### Items from a data source
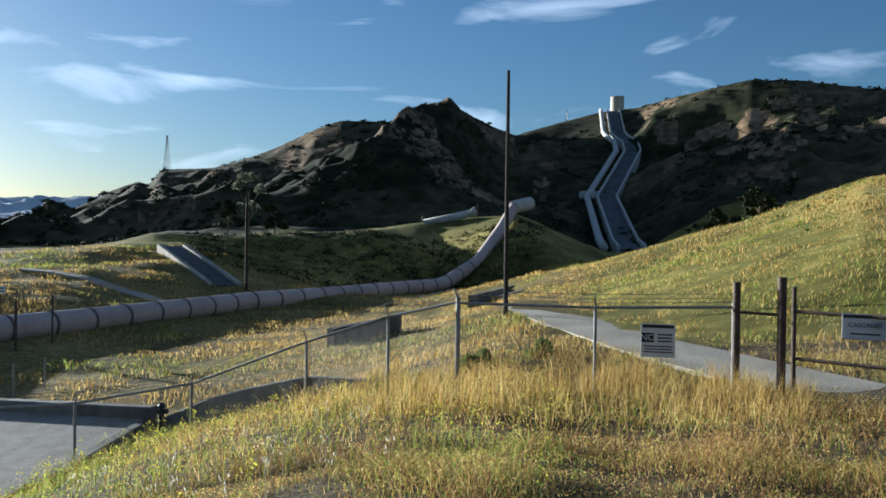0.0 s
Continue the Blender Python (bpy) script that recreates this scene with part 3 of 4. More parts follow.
# earth slope under the bridge's end, the deck's shade put into its dark colour
bm = bmesh.new()
loft(bm, [[on_bridge(s, 0.6 - max(0, (s - 58) * 0.35), zb), on_bridge(s, WIDTH + 6 if s > 70 else 7.5, zb), on_bridge(s, WIDTH + 1 if s > 70 else 6.5, zt), on_bridge(s, 1.4 if s < 72 else -0.8, zt)] for s, zb, zt in ((42, -9.6, -4.45), (50, -9.3, -4.4), (62, -9.2, -4.35), (73.4, -9, -3.2), (84, -8.6, -2.15), (100, -8, -2.3))])
tagged(mesh_object("embankment", bm, M_EARTH), label="bare earth embankment at the bridge's end, darkened with painted shade", category="embankment", kind="structure")


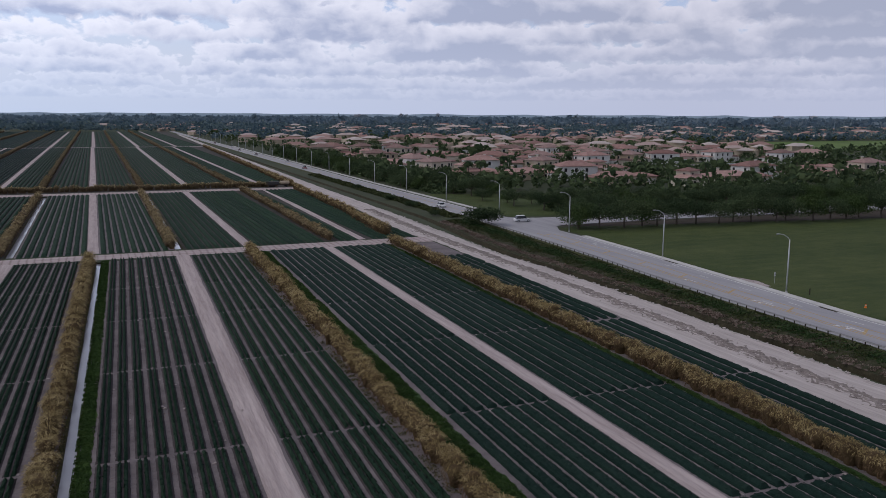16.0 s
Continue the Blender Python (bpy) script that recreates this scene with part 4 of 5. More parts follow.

### Instructions to follow
Give back all entries exactly. No pictures belong in the copy.

### Solution to this problem
0.0 s
Continue the Blender Python (bpy) script that recreates this scene with part 3 of 4. More parts follow.
# earth slope under the bridge's end, the deck's shade put into its dark colour
bm = bmesh.new()
loft(bm, [[on_bridge(s, 0.6 - max(0, (s - 58) * 0.35), zb), on_bridge(s, WIDTH + 6 if s > 70 else 7.5, zb), on_bridge(s, WIDTH + 1 if s > 70 else 6.5, zt), on_bridge(s, 1.4 if s < 72 else -0.8, zt)] for s, zb, zt in ((42, -9.6, -4.45), (50, -9.3, -4.4), (62, -9.2, -4.35), (73.4, -9, -3.2), (84, -8.6, -2.15), (100, -8, -2.3))])
tagged(mesh_object("embankment", bm, M_EARTH), label="bare earth embankment at the bridge's end, darkened with painted shade", category="embankment", kind="structure")


16.0 s
Continue the Blender Python (bpy) script that recreates this scene with part 4 of 5. More parts follow.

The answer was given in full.